A shift to the Cloud Computing model may seem an obvious decision for a sector as IT-intensive and data-centric as banking. But it's those very elements that generate the most significant adoption concerns for banks. 

As big spenders on enterprise technologies, banks have historically invested in developing capabilities on-premise; which means absolute control is a culture. And data is so sacrosanct that even within the enterprise it is buried under multiple layers of 'need-to' protocols.    

Data security, therefore, is paramount, which means that it is also an impediment to cloud adoption according to 70% of CIOs who were recently surveyed. The sector is subject to so many regulations that ensuring compliance within the as yet amorphous governance structures of the cloud is a huge challenge. Then there are also grey areas in ownership and accountability of data residing outside banks' systems, or when multiple transaction processors are involved.

CIOs, 79% of them according to the aforementioned survey, are also concerned about the implications of vendor lock-in and the situation is only bound to get stickier as banks turn to hybrid models and have to deal with multiple providers. Currently, providers' track records serve as credentials and the assurance of best effort represents commitment. But banks need to install more rigorous governance structures and watertight SLAs to demand higher accountability from them.

Data exchange is another aspect of the cloud model that warrants a bit more scrutiny than it generally gets. Beyond security, banks also need to be cognizant of the various cost scenarios arising from, for example, the accessing of data on mobile devices from outside home networks or the processing of data in overseas locations. Unless mutually productive contracts are struck with operators, the cost of data transfer could negate the savings of virtualization.

Banks also need to have a clear transition strategy for their move to the cloud, which has already mutated from the original 'Software as a Service' model into an 'Everything as a Service' model that includes infrastructure, platforms, business processes, networks etc. They need to be clear about the components that they want to migrate to the cloud. They can go modular – products, then lines of business, then universal banking operations, and so on. Or they could prioritize by tolerance to disruption, starting from least critical. Or go by customer segment, process or channel.      

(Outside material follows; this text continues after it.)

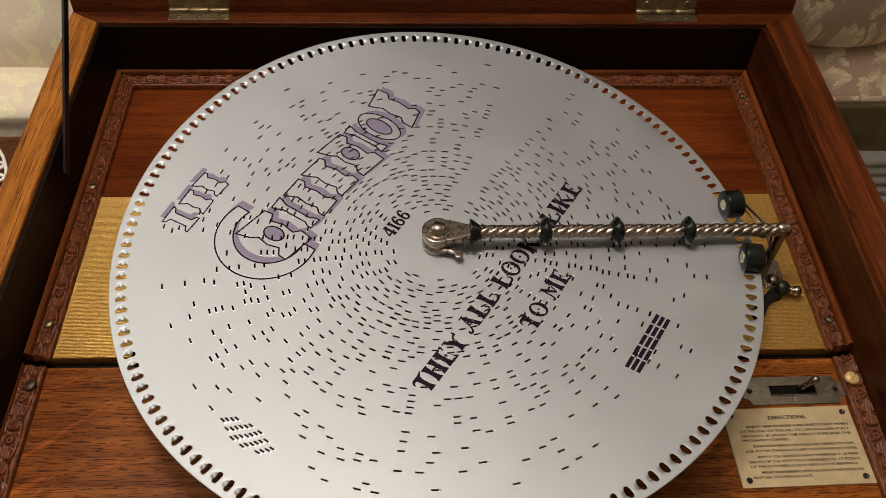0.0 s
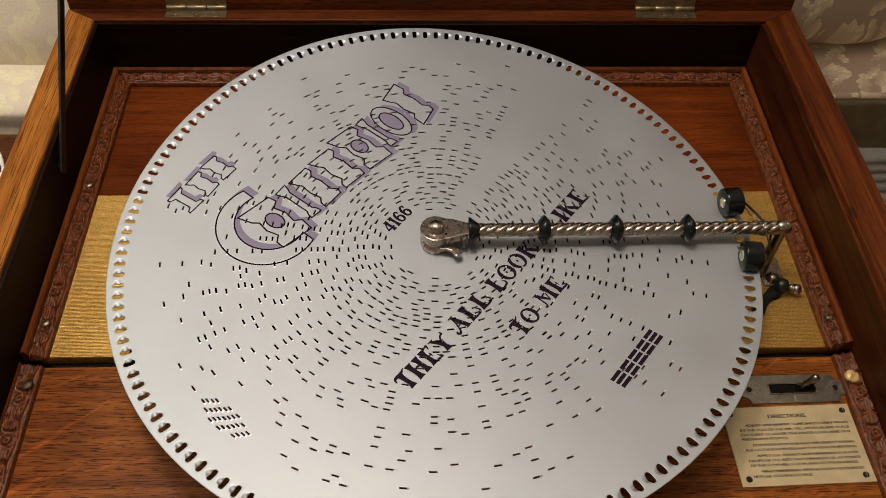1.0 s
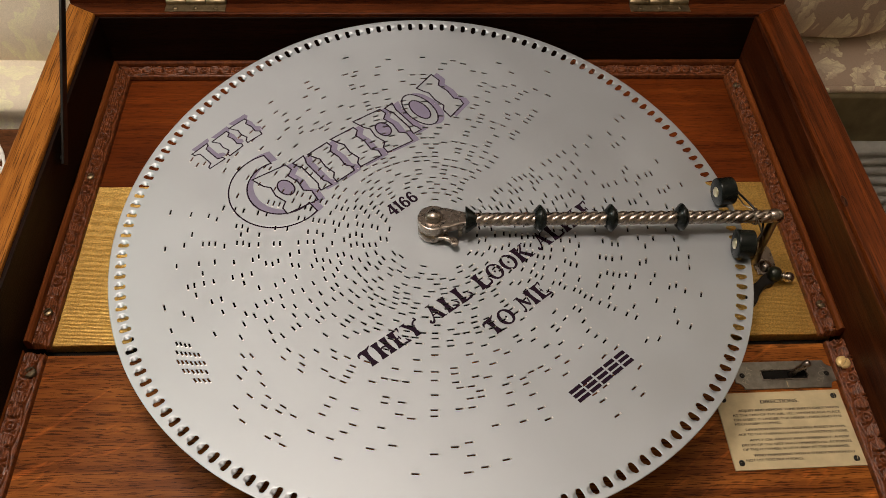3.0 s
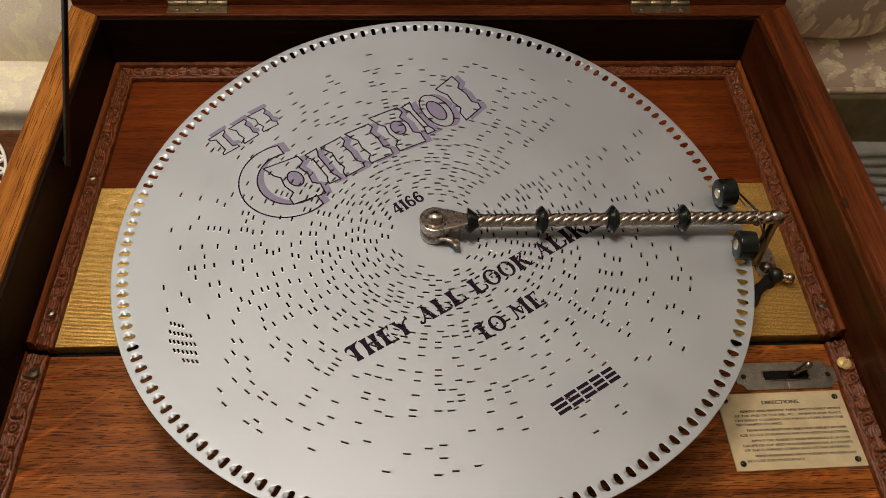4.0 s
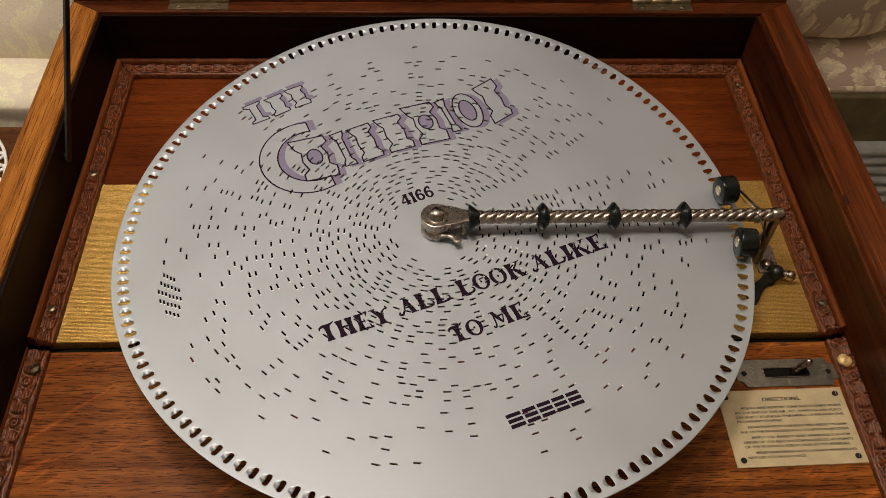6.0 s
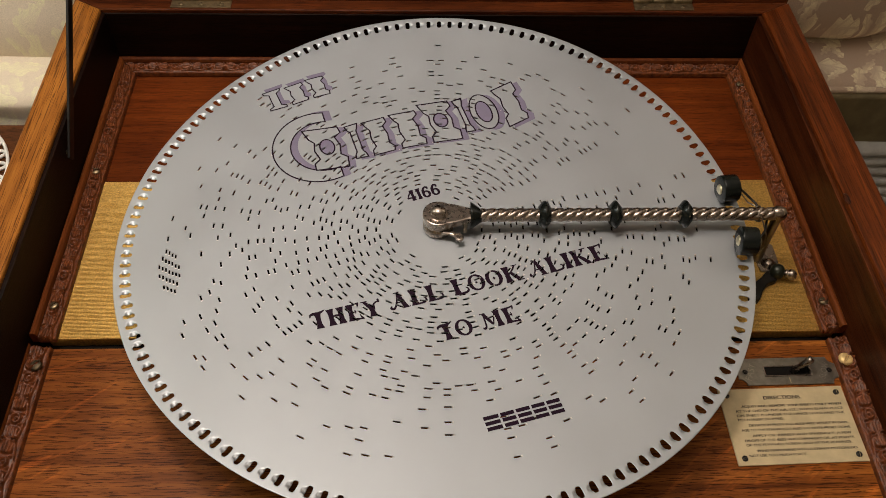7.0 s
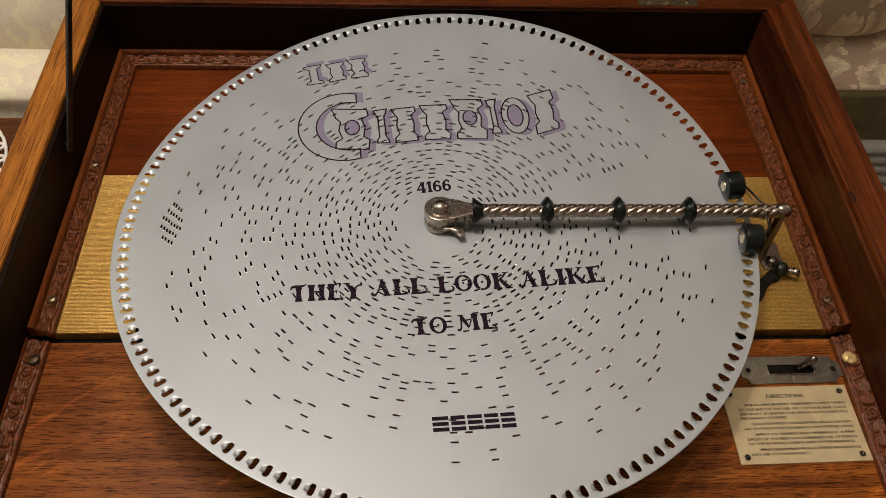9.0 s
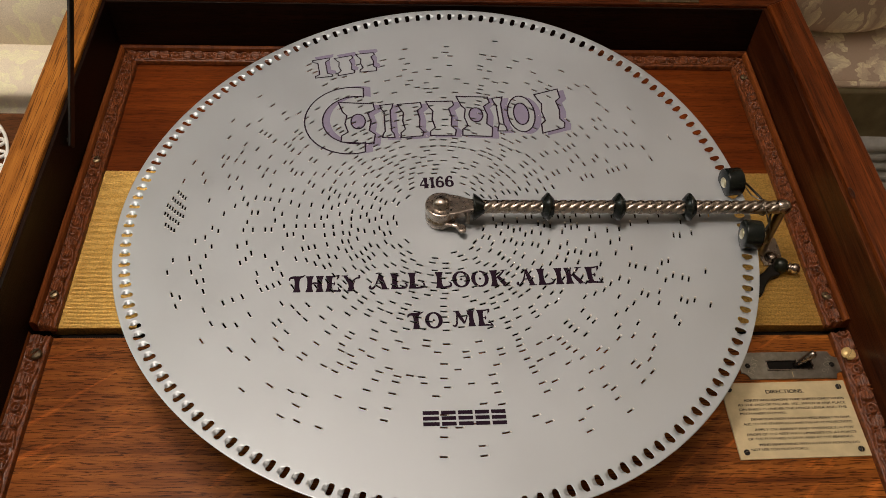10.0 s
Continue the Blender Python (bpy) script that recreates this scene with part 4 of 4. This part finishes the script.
chair = thing("armchair", "cream damask armchair standing behind the table", "armchair", pose(-1.05, 0.86, -0.72))
part("seat_cushion", cushion(1.30, 0.84, 0.13, 0.010, 16, 8), CREAM_CLOTH, chair, "cream damask seat cushion", True, pose(0, 0, 0.385))
part("back_cushion", cushion(1.26, 0.30, 0.56, 0.012, 16, 3), CREAM_CLOTH, chair, "cream damask back cushion", True, pose(0, -0.222, 0.462, -20))
part("base", box(-0.64, 0.64, -0.40, 0.40, 0.03, 0.386, 0.02, 4), CREAM_CLOTH, chair)
part("piping", tube([(-0.64 + 1.28 * k / 20, -0.418, 0.396) for k in range(21)], 0.005, 8), CREAM_CLOTH, chair, "", True)
part("back", box(-0.64, 0.64, 0.20, 0.42, 0.30, 0.98, 0.05, 5), CREAM_CLOTH, chair)


def doily():
    """A round crocheted mat: rings of loops."""
    out = []
    for r, n in ((0.03, 10), (0.055, 16), (0.08, 22), (0.105, 30)):
        pts = []
        for k in range(n * 8):
            a = 2 * math.pi * k / (n * 8)
            rr = r + 0.011 * math.cos(a * n)
            pts.append((rr * math.cos(a), rr * math.sin(a), 0.003 + 0.0015 * math.sin(a * n)))
        out.append(tube(pts, 0.0024, 6, True))
        out.append(tube([((r + 0.012) * math.cos(2 * math.pi * k / 60), (r + 0.012) * math.sin(2 * math.pi * k / 60), 0.003) for k in range(60)], 0.0022, 6, True))
    return merge(*out)


tagged(part("doily", doily(), LACE, None, "", True, pose(-0.650, 0.296, -0.2218)), "white crocheted lace doily on the table", "doily")


def motions():
    """The disc turns clockwise at an even pace and stops shortly before the end."""
    rows = ((0.0, 52.84), (0.5, 50.17), (1.0, 47.54), (1.5, 44.79), (2.0, 41.70), (2.5, 38.73), (4.0, 30.30), (4.5, 27.45), (5.0, 24.61), (5.5, 21.80),
            (7.0, 13.60), (7.5, 10.75), (8.0, 8.00), (8.5, 5.20), (9.0, 2.20), (9.3, 0.45), (9.4, 0.05), (9.5, 0.0), (10.0, 0.0))
    walk(disc, [(t, pose(0, 0, 0.033, 0, 0, a)) for t, a in rows])


motions()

The point is that they need to overcome their cloud concerns, not be stumped by them.


Comments: (1)

Ketharaman Swaminathan
Ketharaman Swaminathan - GTM360 Marketing Solutions - Pune 24 April, 2013, 17:18Be the first to give this comment the thumbs up 0 likes

Concerns around cloud are a secondary issue: In a study we recently conducted, we found that cumulative cloud subscription fees exceed onpremise license fees after 36-48 months even after accounting for 20% per year AMC for onpremise software. Considering that onpremise license fees cover the entire lifetime of the software, which could be 8-10 years, cloud makes business sense only for banks and other businesses that can't afford the capex associated with onpremise software. For larger companies that can, the business case for cloud / SaaS is highly questionable. This is even before taking into account SLA, integration, security and other attributes on which onpremise scores ahead of cloud. IMHO, in midsize to large banks and enterprises, cloud will be restricted to "white space apps" for the foreseeable future.